6a DOMENICA DI PASQUA – Anno A – 14 maggio 2023
Letture: At 8, 5-8.14-17; 1 Pt 3, 15-18; Gv 14, 15-21
In un certo senso, tutta la storia della salvezza è una questione di sguardo. C’è chi vede e conosce, e chi non vede. Per Gesù, chi non vede è il mondo, come dice nel vangelo di Giovanni. Chi vede, invece, è chi ama e osserva i comandamenti di Gesù. Così, si può dire che la vita cristiana è una scuola per imparare a vedere una realtà che non vede il mondo. Per il discepolo di Gesù, dietro la realtà di questo mondo, non c’è il caso o la necessità, ma la provvidenza piena di benevolenza di Dio. Ma per imparare a vedere in questo modo, non bastano i nostri occhi.
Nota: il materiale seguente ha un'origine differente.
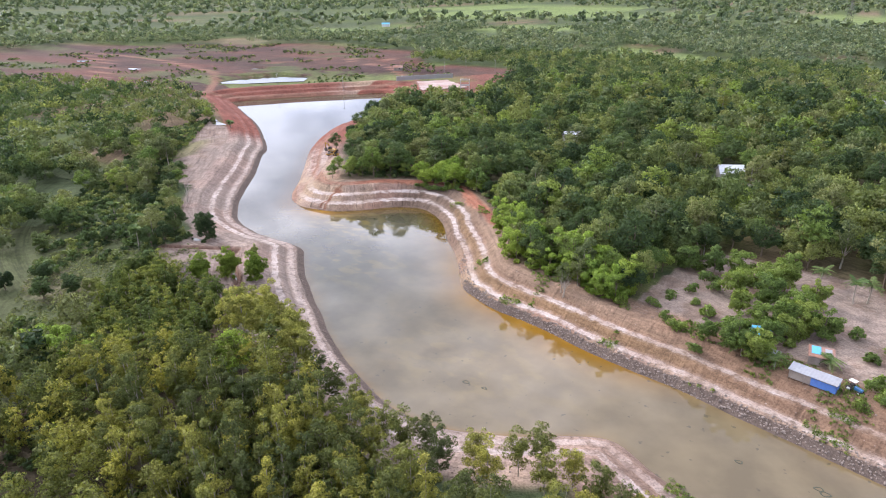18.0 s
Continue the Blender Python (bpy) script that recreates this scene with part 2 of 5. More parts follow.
def ground_material():
    """Earth: broad colours from the plan; terraces of the bank with white clay, flutes, crevices, clods, ruts and wet mud."""
    m, n, l, b = material("earth")
    col, cov = n.new("ShaderNodeVertexColor"), n.new("ShaderNodeVertexColor")
    col.layer_name, cov.layer_name = "soil", "cover"
    uv = n.new("ShaderNodeUVMap")
    uv.uv_map = "bank"
    bank = uv.outputs["UV"]
    sep, run = n.new("ShaderNodeSeparateColor"), n.new("ShaderNodeSeparateXYZ")
    l.new(cov.outputs["Color"], sep.inputs["Color"])
    l.new(bank, run.inputs["Vector"])
    clods = noise_tex(n, l, 0.55, 9)
    grit = noise_tex(n, l, 2.6, 8)
    patch = noise_tex(n, l, 0.09, 5)
    jag = noise_tex(n, l, 1.0, 6, bank, (0.45, 0.18, 1.0))
    flute = noise_tex(n, l, 1.0, 3, bank, (1.5, 0.09, 1.0))
    crevice = noise_tex(n, l, 1.0, 3, bank, (1.15, 0.16, 1.0))
    gash = noise_tex(n, l, 1.0, 2, bank, (0.55, 0.10, 1.0))
    ruts = noise_tex(n, l, 1.0, 6, bank, (0.05, 1.1, 1.0))
    fine_ruts = noise_tex(n, l, 1.0, 6, bank, (0.09, 2.6, 1.0))

    def math_node(op, a, c2, c3=None):
        q = n.new("ShaderNodeMath")
        q.operation = op
        for k, v in enumerate((a, c2, c3)):
            if v is None:
                continue
            if isinstance(v, bpy.types.NodeSocket):
                l.new(v, q.inputs[k])
            else:
                q.inputs[k].default_value = v
        return q.outputs[0]

    def ragged(value, noise_out, lo, hi, amount):
        return ramp(n, l, math_node("MULTIPLY_ADD", noise_out, amount, value), (lo, 0.0), (hi, 1.0))

    # distance up the bank, with jagged terrace edges, in sixteenths
    v = math_node("MULTIPLY_ADD", jag, 1.7, run.outputs["Y"])
    v = math_node("MULTIPLY_ADD", clods, 0.7, v)
    v = math_node("MULTIPLY_ADD", v, 1 / 16, -1.2 / 16)
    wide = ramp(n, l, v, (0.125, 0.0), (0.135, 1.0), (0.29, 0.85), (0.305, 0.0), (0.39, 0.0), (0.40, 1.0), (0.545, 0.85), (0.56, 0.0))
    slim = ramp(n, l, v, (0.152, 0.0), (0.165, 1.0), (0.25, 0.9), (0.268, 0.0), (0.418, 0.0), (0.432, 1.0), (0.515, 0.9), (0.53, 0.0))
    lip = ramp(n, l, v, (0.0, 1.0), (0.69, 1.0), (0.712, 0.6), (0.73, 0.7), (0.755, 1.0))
    band = mixed(n, l, "MIX", sep.outputs["Green"], wide, slim)
    clay = math_node("MULTIPLY", band, math_node("MULTIPLY", sep.outputs["Red"], mixed(n, l, "MULTIPLY", 1.0, ramp(n, l, clods, (0.36, 0.4), (0.5, 1.0)), ramp(n, l, patch, (0.36, 0.35), (0.52, 1.0)))))

    c = mixed(n, l, "MULTIPLY", 0.7, col.outputs["Color"], ramp(n, l, patch, (0.3, (0.74, 0.72, 0.72)), (0.7, (1.25, 1.2, 1.15))))
    worn = math_node("MULTIPLY", cov.outputs["Alpha"], math_node("MULTIPLY_ADD", col.outputs["Alpha"], -0.85, 1.0))
    c = mixed(n, l, "MULTIPLY", math_node("MULTIPLY", worn, 0.5), c, ramp(n, l, ruts, (0.36, 0.58), (0.46, 0.95), (0.62, 1.22)))
    c = mixed(n, l, "MULTIPLY", math_node("MULTIPLY", worn, 0.32), c, ramp(n, l, fine_ruts, (0.40, 0.55), (0.47, 1.0), (0.65, 1.15)))
    c = mixed(n, l, "MIX", clay, c, (0.48, 0.41, 0.36))
    c = mixed(n, l, "MIX", ragged(sep.outputs["Blue"], clods, 0.78, 0.98, 0.75), c, (0.13, 0.10, 0.08))
    c = mixed(n, l, "MULTIPLY", 0.5, c, ramp(n, l, clods, (0.34, 0.6), (0.5, 1.0), (0.7, 1.25)))
    c = mixed(n, l, "MULTIPLY", 0.7, c, ramp(n, l, grit, (0.34, 0.6), (0.5, 1.0), (0.68, 1.25)))
    # shade inside flutes, crevices, gashes and below the lip, painted as a tone
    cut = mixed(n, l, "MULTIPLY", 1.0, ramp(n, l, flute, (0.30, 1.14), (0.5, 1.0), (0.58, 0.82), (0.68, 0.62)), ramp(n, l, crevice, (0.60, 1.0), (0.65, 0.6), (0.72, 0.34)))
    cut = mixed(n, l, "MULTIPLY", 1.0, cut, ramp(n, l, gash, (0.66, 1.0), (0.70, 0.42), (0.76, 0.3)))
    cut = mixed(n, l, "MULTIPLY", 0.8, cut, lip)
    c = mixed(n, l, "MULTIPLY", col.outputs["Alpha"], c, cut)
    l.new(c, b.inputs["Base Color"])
    b.inputs["Roughness"].default_value = 0.95
    b.inputs["Specular IOR Level"].default_value = 0.12
    n1 = bumped(n, l, None, clods, 0.9, 0.32)
    n2 = bumped(n, l, None, grit, 0.9, 0.12, n1)
    n3 = bumped(n, l, None, fine_ruts, 0.45, 0.2, n2)
    bm_rill = n.new("ShaderNodeBump")
    bm_rill.inputs["Distance"].default_value = 0.3
    l.new(col.outputs["Alpha"], bm_rill.inputs["Strength"])
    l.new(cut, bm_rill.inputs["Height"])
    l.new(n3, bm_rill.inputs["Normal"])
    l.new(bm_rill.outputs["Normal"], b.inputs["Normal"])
    return m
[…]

Ci vuole un aiuto molto potente: lo Spirito della verità.
Questo Spirito, lo Spirito Santo, la terza persona della Trinità, è mandato a quelli che amano Gesù e osservano i suoi comandamenti. E le due prime letture che abbiamo sentite ci descrivevano proprio l’opera dello Spirito di Dio nei credenti, quando accettano di lasciarsi condurre da Lui. Filippo, nella prima lettura, predica il Cristo ai Samaritani, compie dei segni. Ma il segno più importante, lo nota l’autore degli atti degli apostoli, è la gioia che invade questa città.
Per Pietro, nella seconda lettura, i segni di questa trasformazione spirituale dei discepoli sono ancora più commoventi. Rispondono a chi li interroga, ma con dolcezza e rispetto. E poi, Pietro sottolinea una caratteristica particolare del vero discepolo del Signore: non rende il male per il male, ma opera il bene anche a quelli che dicono o fanno del male. E sappiamo bene che questo non è per niente naturale!
Ma perché? Come è possibile? Da dove vengono questa gioia, questa benevolenza, questa compassione? A questo punto, dobbiamo tornare di nuovo al vangelo di oggi. Per vivere così, per vedere aldilà di ciò che vediamo con i nostri occhi, ci vuole qualcosa di particolare, aldilà della natura umana. Solo lo Spirito di Gesù può cambiare il nostro cuore e modificare i nostri atteggiamenti. Ne facciamo ogni giorno l’esperienza.
Anche con tutta la nostra buona volontà, con tutti gli sforzi possibili, ricadiamo sempre nelle stesse trappole. Il nostro primo movimento è di rendere il male per il male, e spesso di passare all’attacco per proteggerci. Certo, ci mancano la forza e il coraggio, ma soprattutto ci mancano questa pace, questa fede che dà lo Spirito di Gesù. Non vediamo perché non crediamo. E non crediamo, perché non amiamo veramente.
Questa esperienza della nostra debolezza, della nostra miseria, l’hanno fatta prima di noi Pietro e gli altri apostoli. Facendo l’esperienza concreta della loro propria povertà, hanno capito che senza di Lui, non potevano nulla. La consapevolezza e l’accettazione dei loro limiti sono diventate per Pietro e gli apostoli l’altro lato della scoperta dello Spirito Santo. Tutti potevano riprendere la famosa confessione di Paolo: è quando sono debole che sono forte!
È sulla roccia dell’umiltà e della verità che il Signore costruisce la Sua Chiesa. Dove ci sono vanità o prepotenza, orgoglio o disprezzo non c’è posto per lo Spirito di Gesù. Non c’è posto per la verità del Figlio e la bontà piena di misericordia del Padre.